### Directive
Everything from the line containing "finishes the script." through the line containing "return pick(rnd, dict(grey=6, tan=3, brown=2)" should be repeated exactly, and nothing else from the data.

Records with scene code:

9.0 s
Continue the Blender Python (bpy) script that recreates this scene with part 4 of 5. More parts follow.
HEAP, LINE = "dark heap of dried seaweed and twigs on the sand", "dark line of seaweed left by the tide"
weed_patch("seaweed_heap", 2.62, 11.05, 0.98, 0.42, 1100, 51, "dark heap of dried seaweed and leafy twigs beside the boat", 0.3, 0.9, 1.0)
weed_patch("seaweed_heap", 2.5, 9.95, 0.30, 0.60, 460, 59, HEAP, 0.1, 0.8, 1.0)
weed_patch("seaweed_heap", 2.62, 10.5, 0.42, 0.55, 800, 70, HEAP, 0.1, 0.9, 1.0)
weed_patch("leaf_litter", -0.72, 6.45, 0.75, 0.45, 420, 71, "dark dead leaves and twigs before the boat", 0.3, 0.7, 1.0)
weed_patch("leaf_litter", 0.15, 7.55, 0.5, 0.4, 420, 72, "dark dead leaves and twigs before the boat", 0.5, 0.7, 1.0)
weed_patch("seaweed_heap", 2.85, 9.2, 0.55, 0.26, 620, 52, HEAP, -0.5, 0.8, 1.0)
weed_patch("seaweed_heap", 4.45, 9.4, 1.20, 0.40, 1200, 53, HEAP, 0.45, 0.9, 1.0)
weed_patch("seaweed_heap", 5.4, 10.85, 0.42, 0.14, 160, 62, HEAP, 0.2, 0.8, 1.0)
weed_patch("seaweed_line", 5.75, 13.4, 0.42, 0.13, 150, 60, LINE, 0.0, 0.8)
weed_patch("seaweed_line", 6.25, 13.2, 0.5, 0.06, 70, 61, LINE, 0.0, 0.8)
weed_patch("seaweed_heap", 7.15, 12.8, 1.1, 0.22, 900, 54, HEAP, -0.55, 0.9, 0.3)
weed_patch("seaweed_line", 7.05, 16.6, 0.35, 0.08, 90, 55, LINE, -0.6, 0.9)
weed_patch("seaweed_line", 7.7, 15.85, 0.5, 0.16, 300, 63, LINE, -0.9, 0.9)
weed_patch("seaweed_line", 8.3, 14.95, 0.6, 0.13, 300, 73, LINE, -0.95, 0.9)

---

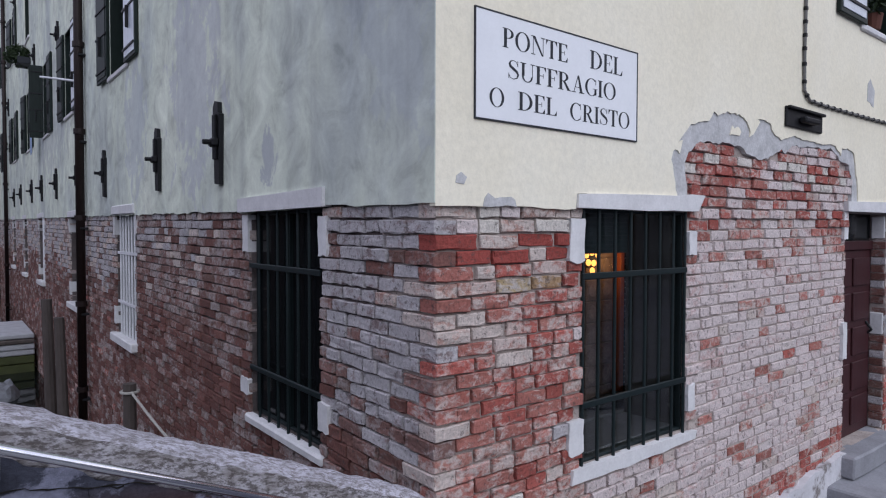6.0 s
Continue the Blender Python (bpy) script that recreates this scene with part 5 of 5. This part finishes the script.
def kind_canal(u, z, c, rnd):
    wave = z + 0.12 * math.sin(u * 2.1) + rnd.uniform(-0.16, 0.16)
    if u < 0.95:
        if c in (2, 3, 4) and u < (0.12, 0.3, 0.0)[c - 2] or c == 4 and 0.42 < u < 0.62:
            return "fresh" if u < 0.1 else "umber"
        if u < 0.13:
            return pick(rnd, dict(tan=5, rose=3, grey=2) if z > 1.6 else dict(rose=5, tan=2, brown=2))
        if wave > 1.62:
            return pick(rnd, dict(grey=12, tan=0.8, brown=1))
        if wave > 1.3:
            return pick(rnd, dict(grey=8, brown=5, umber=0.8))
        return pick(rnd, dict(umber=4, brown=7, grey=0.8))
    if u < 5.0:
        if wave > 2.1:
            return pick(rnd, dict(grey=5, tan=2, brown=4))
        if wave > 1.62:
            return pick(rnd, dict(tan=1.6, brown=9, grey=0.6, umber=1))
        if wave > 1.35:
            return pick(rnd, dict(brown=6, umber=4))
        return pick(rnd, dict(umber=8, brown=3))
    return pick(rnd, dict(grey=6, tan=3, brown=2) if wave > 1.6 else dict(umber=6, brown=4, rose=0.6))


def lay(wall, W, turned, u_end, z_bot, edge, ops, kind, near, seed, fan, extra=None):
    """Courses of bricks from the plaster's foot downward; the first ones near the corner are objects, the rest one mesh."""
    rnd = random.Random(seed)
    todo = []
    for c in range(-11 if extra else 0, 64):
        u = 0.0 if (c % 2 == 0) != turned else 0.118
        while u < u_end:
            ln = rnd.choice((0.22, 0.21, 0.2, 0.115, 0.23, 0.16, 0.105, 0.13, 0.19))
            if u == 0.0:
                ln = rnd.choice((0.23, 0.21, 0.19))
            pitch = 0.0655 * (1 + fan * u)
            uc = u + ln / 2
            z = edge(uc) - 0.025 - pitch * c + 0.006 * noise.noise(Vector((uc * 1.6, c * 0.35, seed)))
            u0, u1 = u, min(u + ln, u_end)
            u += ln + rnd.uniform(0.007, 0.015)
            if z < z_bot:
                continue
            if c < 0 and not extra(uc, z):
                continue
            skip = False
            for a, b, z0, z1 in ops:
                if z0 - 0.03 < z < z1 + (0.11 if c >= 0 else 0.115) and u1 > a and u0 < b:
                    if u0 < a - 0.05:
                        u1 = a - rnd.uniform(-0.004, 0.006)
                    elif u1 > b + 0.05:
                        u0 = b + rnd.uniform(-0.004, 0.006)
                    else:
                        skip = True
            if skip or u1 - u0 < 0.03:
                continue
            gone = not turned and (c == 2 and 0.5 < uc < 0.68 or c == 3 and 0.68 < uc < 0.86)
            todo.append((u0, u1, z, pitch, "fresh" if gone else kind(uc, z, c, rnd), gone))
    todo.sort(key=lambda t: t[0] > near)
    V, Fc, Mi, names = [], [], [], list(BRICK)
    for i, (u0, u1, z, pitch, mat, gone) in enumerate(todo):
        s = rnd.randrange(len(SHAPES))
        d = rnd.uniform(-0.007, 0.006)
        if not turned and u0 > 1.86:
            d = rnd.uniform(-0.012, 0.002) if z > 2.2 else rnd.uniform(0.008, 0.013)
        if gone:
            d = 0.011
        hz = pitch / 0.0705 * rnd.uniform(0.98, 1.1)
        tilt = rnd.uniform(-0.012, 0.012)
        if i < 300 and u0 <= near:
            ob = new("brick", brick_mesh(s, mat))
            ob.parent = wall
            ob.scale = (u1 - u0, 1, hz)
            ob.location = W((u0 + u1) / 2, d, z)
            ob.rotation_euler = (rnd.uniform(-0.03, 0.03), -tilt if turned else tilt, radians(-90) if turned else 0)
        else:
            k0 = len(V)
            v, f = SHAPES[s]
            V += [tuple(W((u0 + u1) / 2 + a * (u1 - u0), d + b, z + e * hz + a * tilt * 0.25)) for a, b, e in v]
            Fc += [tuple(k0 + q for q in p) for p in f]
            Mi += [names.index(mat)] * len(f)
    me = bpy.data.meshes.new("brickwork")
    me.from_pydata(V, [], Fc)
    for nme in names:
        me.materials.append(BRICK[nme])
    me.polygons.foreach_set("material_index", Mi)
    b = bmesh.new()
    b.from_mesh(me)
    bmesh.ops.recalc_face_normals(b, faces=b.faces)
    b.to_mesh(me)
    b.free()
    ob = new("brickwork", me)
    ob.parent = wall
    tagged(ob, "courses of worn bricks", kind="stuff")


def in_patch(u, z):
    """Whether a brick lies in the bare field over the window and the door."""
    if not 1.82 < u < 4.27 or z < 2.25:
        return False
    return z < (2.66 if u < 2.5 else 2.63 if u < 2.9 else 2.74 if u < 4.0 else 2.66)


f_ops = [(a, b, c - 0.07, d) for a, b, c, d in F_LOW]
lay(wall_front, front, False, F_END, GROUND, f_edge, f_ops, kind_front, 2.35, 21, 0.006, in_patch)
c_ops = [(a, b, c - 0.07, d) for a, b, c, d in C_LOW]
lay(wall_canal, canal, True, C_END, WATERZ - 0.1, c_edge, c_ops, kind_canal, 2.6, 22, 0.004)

### Output below
Continue the Blender Python (bpy) script that recreates this scene with part 5 of 5. This part finishes the script.
def kind_canal(u, z, c, rnd):
    wave = z + 0.12 * math.sin(u * 2.1) + rnd.uniform(-0.16, 0.16)
    if u < 0.95:
        if c in (2, 3, 4) and u < (0.12, 0.3, 0.0)[c - 2] or c == 4 and 0.42 < u < 0.62:
            return "fresh" if u < 0.1 else "umber"
        if u < 0.13:
            return pick(rnd, dict(tan=5, rose=3, grey=2) if z > 1.6 else dict(rose=5, tan=2, brown=2))
        if wave > 1.62:
            return pick(rnd, dict(grey=12, tan=0.8, brown=1))
        if wave > 1.3:
            return pick(rnd, dict(grey=8, brown=5, umber=0.8))
        return pick(rnd, dict(umber=4, brown=7, grey=0.8))
    if u < 5.0:
        if wave > 2.1:
            return pick(rnd, dict(grey=5, tan=2, brown=4))
        if wave > 1.62:
            return pick(rnd, dict(tan=1.6, brown=9, grey=0.6, umber=1))
        if wave > 1.35:
            return pick(rnd, dict(brown=6, umber=4))
        return pick(rnd, dict(umber=8, brown=3))
    return pick(rnd, dict(grey=6, tan=3, brown=2) if wave > 1.6 else dict(umber=6, brown=4, rose=0.6))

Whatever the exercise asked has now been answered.